The simple truth we all know too well is that we fuel our loan growth through deposits. According to CUNA Mutual’s latest Trends Report, the average loan-to-share ratio for credit unions is expected to reach 80.5% by year end 2023. A 14.3% increase since September 2021, this trend is leaving many credit unions handcuffed to make loans by a combination of policy limits and their inability to gain new deposits. The latter problem is compounded by the fact that while we are scrambling to capture deposit dollars from other institutions, they are working just as hard to steal ours!

So, how do we both keep our member’s current deposit business AND get those who have money elsewhere to bring more of it to us? Well as with loans, data is the key!

You may have heard the words propensity model or predictive analytics. This is the process of using historical patterns of behavior to predict a future result. In this case, using what we know about our member’s past transactions to predict who will respond to deposit offers.

Why is this important? In a world where we have limited opportunities to capture people’s attention and engage, we must be specific, compelling, and on target. A data-driven approach offers the greatest potential for optimizing your deposit growth strategy.

Because whether you call it disintermediation, cannibalization, or something different… the net effect is the same. When rates are rising, you risk having to pay a higher dividend yield on deposits that you already hold. Sure, it says “new money” on all of your marketing collateral. But do you really have the mechanisms in place to safeguard this objective? In the end, are you spending more time “tracking it” than you are preventing it from happening? Isn’t it far more effective to put your efforts into targeting on the front end?

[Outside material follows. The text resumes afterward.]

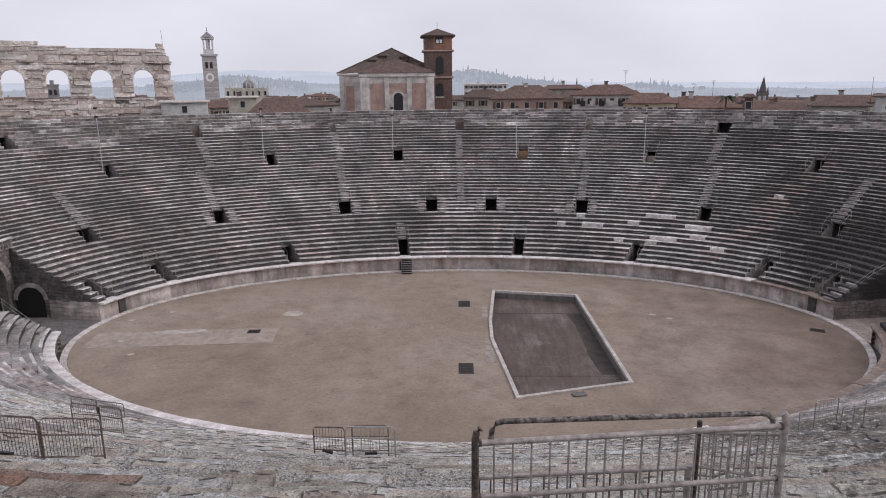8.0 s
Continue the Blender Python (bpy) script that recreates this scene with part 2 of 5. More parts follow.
M_NEW = stone("restored_pale_stone", [(0.76, 0.75, 0.73), (0.84, 0.83, 0.81), (0.66, 0.64, 0.62)], False, amount=0.5, low=0.5, high=0.72, pits=0.4)
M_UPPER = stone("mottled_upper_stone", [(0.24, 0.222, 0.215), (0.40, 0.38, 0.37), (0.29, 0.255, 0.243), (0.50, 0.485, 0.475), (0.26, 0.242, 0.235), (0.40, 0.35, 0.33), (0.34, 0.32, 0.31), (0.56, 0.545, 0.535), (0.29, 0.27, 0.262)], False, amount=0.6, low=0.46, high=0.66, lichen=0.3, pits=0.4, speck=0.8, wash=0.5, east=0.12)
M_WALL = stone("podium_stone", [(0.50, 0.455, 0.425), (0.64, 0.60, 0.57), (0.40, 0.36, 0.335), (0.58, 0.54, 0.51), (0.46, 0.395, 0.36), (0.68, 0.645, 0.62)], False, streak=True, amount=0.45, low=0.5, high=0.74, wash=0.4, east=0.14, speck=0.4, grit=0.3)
M_COPE = stone("coping_stone", [(0.70, 0.68, 0.66), (0.77, 0.75, 0.735), (0.63, 0.60, 0.585), (0.73, 0.70, 0.68)], True, amount=0.35, low=0.54, high=0.76, grit=0.45)
M_KERB = stone("kerb_stone", [(0.66, 0.63, 0.60), (0.58, 0.55, 0.52), (0.72, 0.69, 0.66), (0.62, 0.57, 0.53)], True, amount=0.35, low=0.5, high=0.72, pits=0.35)
M_COPE_BROWN = stone("brown_coping_stone", [(0.33, 0.265, 0.22), (0.28, 0.22, 0.185), (0.38, 0.315, 0.27)], True, amount=0.5, low=0.5, high=0.74)
M_PINK = stone("bleached_pink_stone", [(0.40, 0.325, 0.30), (0.48, 0.41, 0.385), (0.36, 0.285, 0.26), (0.52, 0.46, 0.44)], False, amount=0.35, low=0.54, high=0.74, pits=0.4)
M_RUIN = stone("ruin_stone", [(0.66, 0.60, 0.545), (0.80, 0.765, 0.715), (0.54, 0.465, 0.41), (0.71, 0.63, 0.565), (0.84, 0.82, 0.785), (0.47, 0.40, 0.355), (0.77, 0.735, 0.68), (0.60, 0.56, 0.51), (0.74, 0.72, 0.68)], True, stain=(0.15, 0.13, 0.115), amount=0.55, low=0.52, high=0.72, fine=3.0, pits=0.6, speck=0.55)


def sand_material():
    """Packed sand: broad tone drifts, darker eastwards, trodden mottling, grit and small stones."""
    m, nt, bsdf = nodes_of("arena_sand")
    big = noise_tex(nt, 0.07, 5, 0.6)
    c = ramp(nt, big, [(0.34, (0.240, 0.180, 0.141)), (0.5, (0.294, 0.229, 0.182)), (0.66, (0.332, 0.269, 0.219))])
    tc = nt.nodes.new("ShaderNodeTexCoord")
    sep = nt.nodes.new("ShaderNodeSeparateXYZ")
    nt.links.new(tc.outputs["Object"], sep.inputs[0])
    # more of the dark brown tone is mixed in as x grows
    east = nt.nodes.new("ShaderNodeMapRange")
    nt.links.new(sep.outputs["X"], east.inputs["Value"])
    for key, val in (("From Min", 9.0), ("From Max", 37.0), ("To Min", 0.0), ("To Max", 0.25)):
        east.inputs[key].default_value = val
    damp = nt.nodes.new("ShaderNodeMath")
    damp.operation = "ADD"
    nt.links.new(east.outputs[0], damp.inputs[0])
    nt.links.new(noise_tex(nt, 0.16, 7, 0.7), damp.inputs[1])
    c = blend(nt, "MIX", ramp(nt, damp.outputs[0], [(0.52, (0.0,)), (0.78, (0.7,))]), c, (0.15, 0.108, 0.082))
    mid = noise_tex(nt, 0.55, 8, 0.72)
    c = blend(nt, "MULTIPLY", 0.85, c, ramp(nt, mid, [(0.34, (0.78,)), (0.46, (0.96,)), (0.56, (1.02,)), (0.68, (1.14,))]))
    fine = noise_tex(nt, 3.6, 9, 0.85, (0.8, 1.0, 1))
    c = blend(nt, "MULTIPLY", 0.9, c, ramp(nt, fine, [(0.36, (0.42,)), (0.45, (0.94,)), (0.56, (1.04,)), (0.66, (1.4,))]))
    grit = noise_tex(nt, 9.0, 4, 0.8)
    c = blend(nt, "MIX", ramp(nt, grit, [(0.66, (0.0,)), (0.72, (0.55,))]), c, (0.5, 0.47, 0.44))
    nt.links.new(c, bsdf.inputs["Base Color"])
    bsdf.inputs["Roughness"].default_value = 0.95
    bump(nt, bsdf, fine, 0.5, 0.05)
    return m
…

Let’s not forget, not all disintermediation is bad. Selectively paying more on existing deposits should be part of any proactive deposit retention strategy!

Propensity models work for both keeping what you already have and getting more of what you need.  Money!  The recipe for deposit growth is knowing Who, When, and How much? Who has money to move? When are they likely to move it? And how much (dividend yield) will it take? Done right… predictive analytics can help you decide.